* _Written request_
Render the material again word for word, skipping the pictures in it.

§

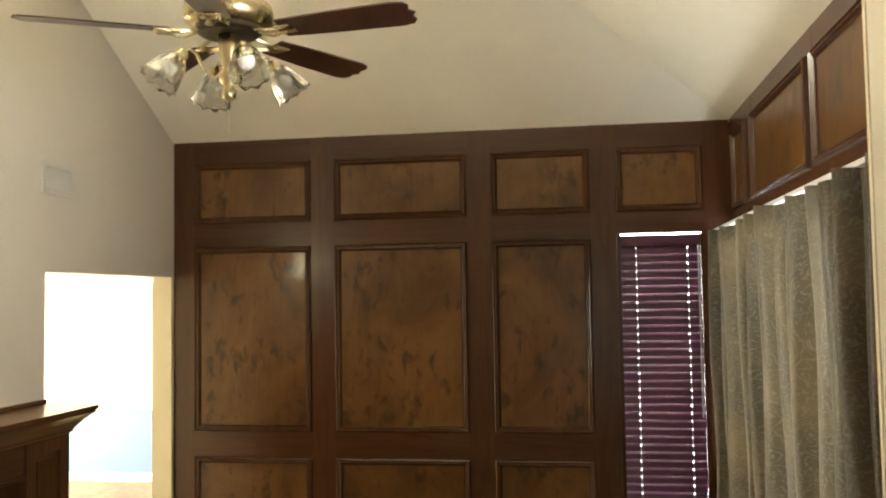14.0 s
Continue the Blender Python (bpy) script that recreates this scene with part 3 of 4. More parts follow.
def vent(at, w, h, bars, label, vertical=True):
    t = thing("wall_vent", at, label, "vent")
    # thin dark plate gives the shade behind the slats
    block("duct_shade", t, DARK, -w / 2 + 0.03, w / 2 - 0.03, -0.0015, -0.0005, -h / 2 + 0.03, h / 2 - 0.03, 0)
    bm = bmesh.new()
    f = 0.03
    box(bm, -w / 2, -w / 2 + f, -0.012, -0.001, -h / 2, h / 2)
    box(bm, w / 2 - f, w / 2, -0.012, -0.001, -h / 2, h / 2)
    box(bm, -w / 2 + f, w / 2 - f, -0.012, -0.001, -h / 2, -h / 2 + f)
    box(bm, -w / 2 + f, w / 2 - f, -0.012, -0.001, h / 2 - f, h / 2)
    soften(bm, 0.003)
    part("frame", bm, GREY, t)
    for i in range(bars):
        x = -w / 2 + f + (w - 2 * f) * (i + 0.5) / bars
        block("slat", t, GREY, x - 0.0024, x + 0.0024, -0.010, -0.002, -h / 2 + f, h / 2 - f, 0, m=Matrix())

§

* _Solution to the exercise_
14.0 s
Continue the Blender Python (bpy) script that recreates this scene with part 3 of 4. More parts follow.
def vent(at, w, h, bars, label, vertical=True):
    t = thing("wall_vent", at, label, "vent")
    # thin dark plate gives the shade behind the slats
    block("duct_shade", t, DARK, -w / 2 + 0.03, w / 2 - 0.03, -0.0015, -0.0005, -h / 2 + 0.03, h / 2 - 0.03, 0)
    bm = bmesh.new()
    f = 0.03
    box(bm, -w / 2, -w / 2 + f, -0.012, -0.001, -h / 2, h / 2)
    box(bm, w / 2 - f, w / 2, -0.012, -0.001, -h / 2, h / 2)
    box(bm, -w / 2 + f, w / 2 - f, -0.012, -0.001, -h / 2, -h / 2 + f)
    box(bm, -w / 2 + f, w / 2 - f, -0.012, -0.001, h / 2 - f, h / 2)
    soften(bm, 0.003)
    part("frame", bm, GREY, t)
    for i in range(bars):
        x = -w / 2 + f + (w - 2 * f) * (i + 0.5) / bars
        block("slat", t, GREY, x - 0.0024, x + 0.0024, -0.010, -0.002, -h / 2 + f, h / 2 - f, 0, m=Matrix())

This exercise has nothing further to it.